Unicode makes the string API rather awkward, necessitating strange functions like chop; if we could access relative to first and last ordinal indices, methods like this wouldn’t be needed. Dictionaries and I imagine some other data structures could also make use of such indexing; I begin to wonder about sparse arrays.

Maybe it even makes sense to have both xs[begin:end] indexing and xs[first:last] indexing, where the former is understood to range over positional indices eachindex(xs), whereas the latter ranges over ordinal indices 1:length(xs)? (similar to the contrast between xs[i] vs xs[n*th])

I entertained that thought momentarily, but I was turned off when I realized the inconsistency in having 1st:-1st work but (1:-1)st not work. I’m not sure why unitrange a:b clamps to a:a-1 for b much less than a; maybe that can be changed?

1 Like

On second thought, I don’t like using first and last for this: it’d be strange for "αβγ"[last-2] to return 'α', but s="αβγ"; s[lastindex(s)-2] to return 'β'. Likewise, findfirst returns a positional index, not an ordinal index. The way the words get overloaded here is too messy.

I’m warming up to -1nth to represent the ordinal index of the last element just to have less stuff to memorize. Even if you have to write a*nth:-b*nth instead of (a:-b)nth.

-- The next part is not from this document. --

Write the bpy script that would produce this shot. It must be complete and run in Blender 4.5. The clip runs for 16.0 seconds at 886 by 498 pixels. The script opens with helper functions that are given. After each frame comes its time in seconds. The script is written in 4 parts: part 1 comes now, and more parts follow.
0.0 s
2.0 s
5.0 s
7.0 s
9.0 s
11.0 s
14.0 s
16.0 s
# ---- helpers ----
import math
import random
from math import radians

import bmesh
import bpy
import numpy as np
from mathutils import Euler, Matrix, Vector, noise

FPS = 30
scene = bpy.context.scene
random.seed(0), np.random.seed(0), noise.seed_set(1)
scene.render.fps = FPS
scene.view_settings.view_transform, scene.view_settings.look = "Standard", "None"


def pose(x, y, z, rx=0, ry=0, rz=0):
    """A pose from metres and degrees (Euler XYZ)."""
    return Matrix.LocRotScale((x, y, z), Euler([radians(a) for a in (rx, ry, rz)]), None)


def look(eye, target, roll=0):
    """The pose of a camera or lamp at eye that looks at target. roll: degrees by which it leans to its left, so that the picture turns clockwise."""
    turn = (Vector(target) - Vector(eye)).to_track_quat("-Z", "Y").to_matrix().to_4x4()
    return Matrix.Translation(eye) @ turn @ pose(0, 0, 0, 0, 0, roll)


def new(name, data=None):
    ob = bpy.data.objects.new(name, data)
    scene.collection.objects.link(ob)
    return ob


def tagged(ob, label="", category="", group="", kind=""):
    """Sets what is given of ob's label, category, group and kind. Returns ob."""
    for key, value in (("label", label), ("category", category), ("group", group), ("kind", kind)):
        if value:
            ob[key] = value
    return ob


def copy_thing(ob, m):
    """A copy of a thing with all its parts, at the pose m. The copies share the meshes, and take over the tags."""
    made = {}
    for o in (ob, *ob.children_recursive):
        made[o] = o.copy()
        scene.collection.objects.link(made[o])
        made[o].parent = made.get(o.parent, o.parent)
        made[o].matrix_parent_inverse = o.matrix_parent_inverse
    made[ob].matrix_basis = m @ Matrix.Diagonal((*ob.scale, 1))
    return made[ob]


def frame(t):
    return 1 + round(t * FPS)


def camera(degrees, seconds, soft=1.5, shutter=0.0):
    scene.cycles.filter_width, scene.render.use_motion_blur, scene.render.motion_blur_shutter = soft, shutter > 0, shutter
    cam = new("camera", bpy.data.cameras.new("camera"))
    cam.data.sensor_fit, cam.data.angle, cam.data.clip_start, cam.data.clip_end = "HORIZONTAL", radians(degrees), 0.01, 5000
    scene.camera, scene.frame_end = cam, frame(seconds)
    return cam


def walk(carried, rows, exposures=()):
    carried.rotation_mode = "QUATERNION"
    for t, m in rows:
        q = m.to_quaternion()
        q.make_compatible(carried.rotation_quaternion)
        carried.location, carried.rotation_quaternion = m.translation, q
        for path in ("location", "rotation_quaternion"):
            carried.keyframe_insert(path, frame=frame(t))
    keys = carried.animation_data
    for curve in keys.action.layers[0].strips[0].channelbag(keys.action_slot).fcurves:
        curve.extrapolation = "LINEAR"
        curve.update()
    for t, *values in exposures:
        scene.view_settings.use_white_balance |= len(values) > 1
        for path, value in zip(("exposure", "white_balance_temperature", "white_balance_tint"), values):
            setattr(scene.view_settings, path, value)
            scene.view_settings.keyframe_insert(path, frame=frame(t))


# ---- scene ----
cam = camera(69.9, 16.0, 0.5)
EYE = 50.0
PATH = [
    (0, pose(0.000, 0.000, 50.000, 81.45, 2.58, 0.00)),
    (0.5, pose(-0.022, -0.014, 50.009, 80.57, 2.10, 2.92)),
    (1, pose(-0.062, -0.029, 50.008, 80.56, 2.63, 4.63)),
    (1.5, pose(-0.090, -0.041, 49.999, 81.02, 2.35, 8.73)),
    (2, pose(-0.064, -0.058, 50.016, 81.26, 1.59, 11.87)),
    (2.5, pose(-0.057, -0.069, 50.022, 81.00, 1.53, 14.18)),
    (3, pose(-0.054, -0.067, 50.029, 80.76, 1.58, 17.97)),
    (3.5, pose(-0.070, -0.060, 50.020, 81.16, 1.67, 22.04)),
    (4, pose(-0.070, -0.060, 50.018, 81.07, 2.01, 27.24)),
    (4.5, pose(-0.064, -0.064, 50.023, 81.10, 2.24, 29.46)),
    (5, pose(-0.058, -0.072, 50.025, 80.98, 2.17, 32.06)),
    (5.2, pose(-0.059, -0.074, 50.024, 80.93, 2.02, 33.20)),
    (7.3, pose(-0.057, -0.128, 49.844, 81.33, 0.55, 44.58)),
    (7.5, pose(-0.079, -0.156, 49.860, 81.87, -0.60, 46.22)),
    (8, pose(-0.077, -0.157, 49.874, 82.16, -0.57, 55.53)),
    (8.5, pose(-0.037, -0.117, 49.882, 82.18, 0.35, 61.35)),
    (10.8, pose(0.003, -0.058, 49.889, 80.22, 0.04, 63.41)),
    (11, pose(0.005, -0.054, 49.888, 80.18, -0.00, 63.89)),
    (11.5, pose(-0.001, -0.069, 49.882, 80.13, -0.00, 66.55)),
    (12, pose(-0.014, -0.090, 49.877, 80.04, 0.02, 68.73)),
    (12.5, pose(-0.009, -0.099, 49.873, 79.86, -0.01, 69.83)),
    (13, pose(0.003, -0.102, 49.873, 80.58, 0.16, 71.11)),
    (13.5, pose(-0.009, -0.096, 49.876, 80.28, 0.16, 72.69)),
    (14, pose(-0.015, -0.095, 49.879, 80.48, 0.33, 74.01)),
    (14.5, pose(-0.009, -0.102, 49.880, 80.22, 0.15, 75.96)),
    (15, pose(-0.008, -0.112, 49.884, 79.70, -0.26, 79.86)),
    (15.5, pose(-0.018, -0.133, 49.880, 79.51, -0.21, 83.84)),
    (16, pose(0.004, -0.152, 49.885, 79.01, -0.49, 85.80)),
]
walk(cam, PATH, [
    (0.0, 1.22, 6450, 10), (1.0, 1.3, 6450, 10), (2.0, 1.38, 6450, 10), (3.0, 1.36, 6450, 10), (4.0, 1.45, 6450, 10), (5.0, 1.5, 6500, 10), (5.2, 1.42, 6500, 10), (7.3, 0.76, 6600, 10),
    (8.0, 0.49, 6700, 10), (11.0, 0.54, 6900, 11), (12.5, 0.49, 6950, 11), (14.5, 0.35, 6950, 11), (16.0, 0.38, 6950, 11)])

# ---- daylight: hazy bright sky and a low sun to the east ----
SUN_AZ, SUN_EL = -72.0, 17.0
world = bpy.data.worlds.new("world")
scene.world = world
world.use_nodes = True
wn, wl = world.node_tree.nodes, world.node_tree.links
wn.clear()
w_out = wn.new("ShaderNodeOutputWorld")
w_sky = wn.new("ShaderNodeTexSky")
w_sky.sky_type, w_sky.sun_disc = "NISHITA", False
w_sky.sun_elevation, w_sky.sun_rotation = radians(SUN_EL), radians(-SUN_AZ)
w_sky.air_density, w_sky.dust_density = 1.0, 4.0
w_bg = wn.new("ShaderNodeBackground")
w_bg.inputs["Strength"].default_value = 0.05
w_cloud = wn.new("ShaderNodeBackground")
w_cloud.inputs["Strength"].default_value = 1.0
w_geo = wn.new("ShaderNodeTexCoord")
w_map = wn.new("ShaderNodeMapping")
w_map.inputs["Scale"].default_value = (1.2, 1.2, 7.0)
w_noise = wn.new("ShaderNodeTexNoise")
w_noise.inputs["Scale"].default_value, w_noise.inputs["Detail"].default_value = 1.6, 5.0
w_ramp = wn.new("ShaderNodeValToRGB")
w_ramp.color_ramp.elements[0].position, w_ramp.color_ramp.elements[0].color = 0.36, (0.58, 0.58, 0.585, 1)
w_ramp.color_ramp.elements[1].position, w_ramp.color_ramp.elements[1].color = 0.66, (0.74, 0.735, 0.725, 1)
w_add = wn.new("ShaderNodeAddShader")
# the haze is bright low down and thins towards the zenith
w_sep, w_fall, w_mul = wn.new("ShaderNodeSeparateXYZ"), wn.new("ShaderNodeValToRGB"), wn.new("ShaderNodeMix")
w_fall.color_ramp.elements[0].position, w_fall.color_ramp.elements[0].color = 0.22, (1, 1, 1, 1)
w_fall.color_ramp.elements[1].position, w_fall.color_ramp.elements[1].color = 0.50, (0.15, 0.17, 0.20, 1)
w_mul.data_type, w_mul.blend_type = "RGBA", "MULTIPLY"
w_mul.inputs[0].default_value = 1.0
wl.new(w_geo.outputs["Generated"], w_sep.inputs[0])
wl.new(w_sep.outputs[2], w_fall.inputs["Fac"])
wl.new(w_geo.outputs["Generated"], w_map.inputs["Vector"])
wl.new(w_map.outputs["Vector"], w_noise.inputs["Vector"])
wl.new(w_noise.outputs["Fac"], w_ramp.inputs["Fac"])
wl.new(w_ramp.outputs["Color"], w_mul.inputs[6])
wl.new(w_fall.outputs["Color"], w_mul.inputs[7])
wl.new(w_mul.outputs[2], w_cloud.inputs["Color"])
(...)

Since we don’t need to claim any O(1) access semantics here, getindex for ordinal indices could be defined to fall back to leaning on the iteration interface. The intuitive understanding of ordinal indices could be: where c is an arbitrary iterable collection, the ordinal index operates such that c[n*nth] === collect(c)[n] and c[-n*nth] === collect(c)[end+1-n] for positive n.